Liquid direct air capture (DAC) systems can require up to 900˚C of heat to release the purified CO2 that was captured.

Carbon capture, utilization and storage has a dirty little secret that divides its proponents and opponents: capturing CO2 out of the air is cheap, but then releasing it from its capture solvent into a purified tank is up to 10x more energetically and financially costly. This is one of the reasons why opponents argue we’ll never remove enough carbon cheaply enough to be economically viable. 

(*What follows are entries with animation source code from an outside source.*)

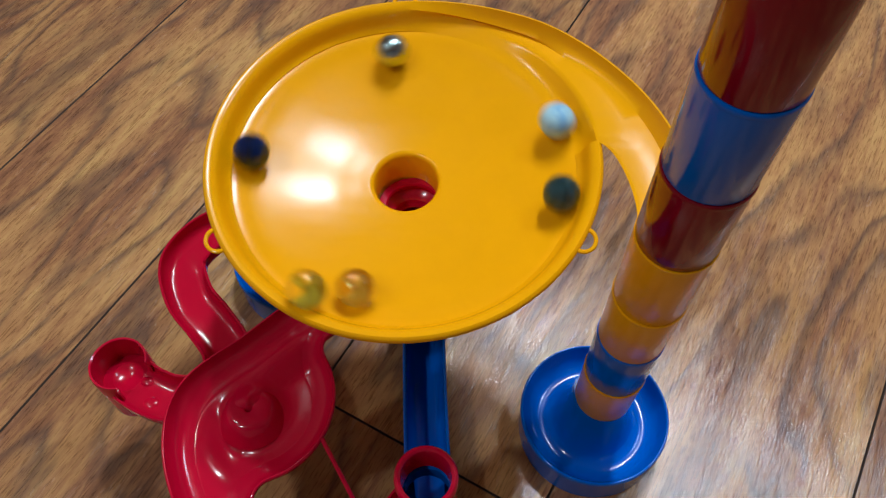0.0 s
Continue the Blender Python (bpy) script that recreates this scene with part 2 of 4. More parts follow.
TOWER = (0.1322, 0.2325)
LEAN_Y = -0.068
base_stand(0.1307, 0.2290, 0, "shiny blue plastic dish stand on the floor under the tube tower")
base_stand(-0.0505, 0.328, 40, "shiny blue plastic dish stand on the floor under the red tube")

# ---- tall tower of tubes ----
lean = pose(0, 0, 0, math.degrees(math.atan(-LEAN_Y)), -0.6, 0)
RINGS = [0.0500, 0.0900, 0.1335, 0.1745, 0.2205, 0.2630, 0.3060, 0.3490, 0.3920]
COLOURS = [("yellow", YELLOW), ("blue", BLUE), ("yellow", YELLOW), (None, None), ("deep red", MAROON), ("blue", BLUE), ("deep red", MAROON), ("blue", BLUE)]
for (word, mat), z0, z1 in zip(COLOURS, RINGS, RINGS[1:]):
    if not word:
        continue
    h = z1 - z0
    tube = thing("tower_tube", pose(TOWER[0], TOWER[1], 0) @ lean @ pose(0, 0, z0), f"shiny {word} plastic tube section stacked in the tower", "toy tube", "tower tubes")
    wall = part("tube_wall", lathe([(0.0132, 0.0002), (0.0147, 0.0002), (0.0150, 0.0008), (0.0152, h - 0.0024), (0.0134, h - 0.0024)], 72), mat, tube)
    part("lip", lathe([(0.0134, h - 0.0023), (0.01525, h - 0.0023), (0.0154, h - 0.0012), (0.0153, h - 0.0004), (0.0150, h), (0.0136, h)], 72), mat, wall)

# ---- funnel ----
FUNNEL = pose(0.0272, 0.2797, 0.1866, 6.6, 0.2, 0)
funnel = thing("funnel_bowl", FUNNEL, "shiny yellow plastic round funnel bowl with a hole, on tubes", "toy funnel")
HOLE_R = 0.0145
INNER = [(HOLE_R, -0.0475), (HOLE_R, -0.0270), (HOLE_R + 0.0006, -0.0258), (HOLE_R + 0.0016, -0.0250), (0.0172, -0.0249), (0.022, -0.0243), (0.034, -0.0225), (0.048, -0.0195), (0.060, -0.0163), (0.068, -0.0138), (0.0735, -0.0116)]
INNER = INNER[:5] + [tuple(r) for r in smooth_path(INNER[5:] + [(0.0770, -0.0106)], 4)[:-1]]
PLAIN_RIM = [(0.0776, -0.0104), (0.0787, -0.0096), (0.0796, -0.0085), (0.0803, -0.0070), (0.0810, -0.0052), (0.0818, -0.0032), (0.0831, -0.0012), (0.0848, -0.0003), (0.0862, 0.0), (0.0873, -0.0006), (0.0879, -0.0018), (0.0877, -0.0034), (0.0862, -0.0050), (0.0822, -0.0088), (0.079, -0.0115)]
UNDER = [(0.0745, -0.0138), (0.068, -0.0158), (0.060, -0.0178), (0.034, -0.0234), (0.020, -0.0262), (0.0165, -0.0275), (0.0160, -0.0475)]


def ease(a, lo, hi):
    t = min(max((a - lo) / (hi - lo), 0.0), 1.0)
    return t * t * (3 - 2 * t)


def channel(a):
    """Entry channel at angle a: outer radius, height of its wall, height of its floor."""
    return (curve(a, (-26, -16, -8, 0, 5, 27, 48, 68, 100), (0.1290, 0.1255, 0.1218, 0.1172, 0.1143, 0.1035, 0.0963, 0.0917, 0.0880)),
            curve(a, (-26, 5, 27, 48, 68, 100), (0.0150, 0.0090, 0.0045, 0.0016, 0.0002, 0.0)),
            curve(a, (-26, 5, 27, 48, 68, 100), (0.0050, 0.0004, -0.0026, -0.0056, -0.0078, -0.0088)))


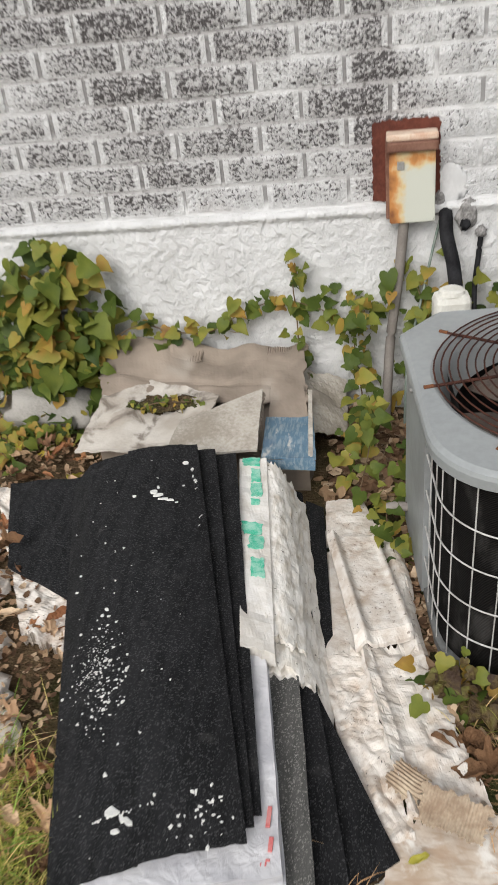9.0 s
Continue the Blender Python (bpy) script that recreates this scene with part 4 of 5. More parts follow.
def build_pulp():
    """Sodden white paper in torn layers, each reaching a little further out than the one above."""
    o = Vector((-0.35, 2.4, ground_z(-0.35, 2.4)))
    t = thing("paper_pulp", "layered weathered white paper pulp with ragged torn edges", "waste paper", pose(*o))
    for i in range(7):
        out, drop, end = 0.009 * i + 0.006 * math.sin(2.3 * i), -0.0125 * i, 0.022 * math.sin(1.9 * i) - 0.012 * i
        c = [Vector(p) - o for p in ((-0.432, 2.655, 0.280 + drop), (-0.388 + out * 0.8, 2.652, 0.272 + drop), (-0.312 + out, 2.165 + end, 0.240 + drop), (-0.364, 2.17 + end, 0.258 + drop))]
        lean = 0.012 + 0.004 * i
        bm = sheet(*c, 18, 60, 0.010, 0.002, 30, 0.035, lambda u, v, i=i, lean=lean: (0.004 * noise.noise(Vector((v * 14, i, 1))) * u, 0, -lean * max(0.0, u - 0.55) ** 2 * 4 + 0.0015 * noise.noise(Vector((u * 7, v * 26, i)))), 22.0 + 1.7 * i)
        part("torn_layer", bm, M_PULP, t)


build_pulp()

# weathered white boards between the heap and the unit
def ridge(u, v):
    """A fold along the board, its near end turned down."""
    return (0, 0, 0.016 * math.exp(-((u - 0.12 - 0.06 * v) / 0.09) ** 2) + 0.005 * math.exp(-((u - 0.95) / 0.06) ** 2) - 0.012 * max(0.0, v - 0.93) / 0.07)


grp = "weathered white boards"
board("white_board", "clean white board with a raised fold and rounded corner", "board", (-0.289, 2.540, 0.168), (-0.186, 2.547, 0.161), (-0.121, 2.264, 0.176), (-0.222, 2.224, 0.182), M_WHITEBOARD, grp, nu=40, nv=30, thick=0.009, amp=0.0035, freq=12, jag=0.012, bend=ridge, seed=31.0)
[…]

Carbonade can put this argument to rest, because they’ve figured out how to skip the expensive “releasing” step, and go straight to utilization. How? Because their electrochemical cell operates at the lowest ever recorded energy required for “cracking the CO2 molecule.” The technology comes out of Professor Ronny Neumann’s lab at the Weizmann Institute, where they’ve developed a proprietary electrocatalyst that transforms the CO2 while it’s still in the capture solvent. So in one step, Carbonade captures the CO2 from ambient air into its solvent, and immediately converts it to a usable carbon substrate (e.g., carbon monoxide), while also producing green hydrogen, all without having to purify the CO2 and ship it to another “utilization” provider. This is all to make products like sustainable aviation fuels (SAFs) for jets, a topic the CEO knows a thing or two about, as a retired F-16 pilot.